Jonathan Edwards was born in 1703 in East Windsor, Connecticut, the son of a Congregationalist minister and the grandson of the formidable Solomon Stoddard. He entered Yale College at the age of thirteen, graduated in 1720, and after a brief pastorate in New York returned to Northampton, Massachusetts, where he would serve as minister for more than two decades. In 1758, having recently accepted the presidency of the College of New Jersey, he died of a smallpox inoculation just weeks after taking up the post.
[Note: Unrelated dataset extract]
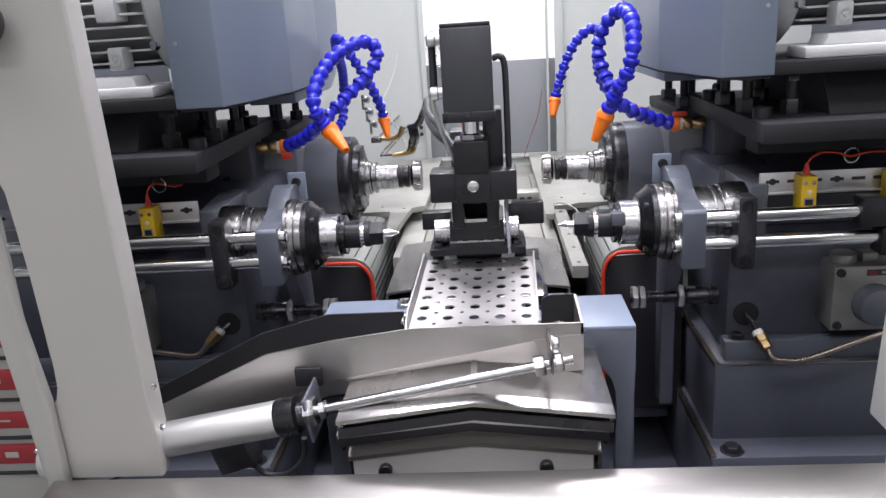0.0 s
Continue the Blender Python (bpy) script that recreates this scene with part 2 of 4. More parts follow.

Edwards ministered during a period of religious uncertainty in colonial New England, when Enlightenment rationalism was beginning to press against inherited Calvinist orthodoxy. His own temperament was shaped by both currents: he read Locke and Newton with genuine enthusiasm, yet remained anchored in the theology of the Westminster Standards and the thought of Reformed divines. When waves of revival swept through the Connecticut River Valley in the 1730s and 1740s — the movement that came to be called the Great Awakening — Edwards stood at its center, preaching with careful precision and defending, with equal care, the legitimacy of religious affections against both enthusiasts who trusted every emotion and rationalists who trusted none.

His theological writing gave the awakening its most serious intellectual account. Works such as *A Treatise Concerning Religious Affections* and *The Freedom of the Will* attempted to hold together genuine piety and rigorous Reformed doctrine, arguing that true religion transforms the whole person and that human moral agency is compatible with divine sovereignty. His sermon "Sinners in the Hands of an Angry God" remains widely known, though it represents only one register of a body of work far more expansive and tender than that single text suggests.

Edwards left behind a tradition of Reformed theology in America that continued through his students and became known as the New England Theology, shaping evangelical thought well into the nineteenth century.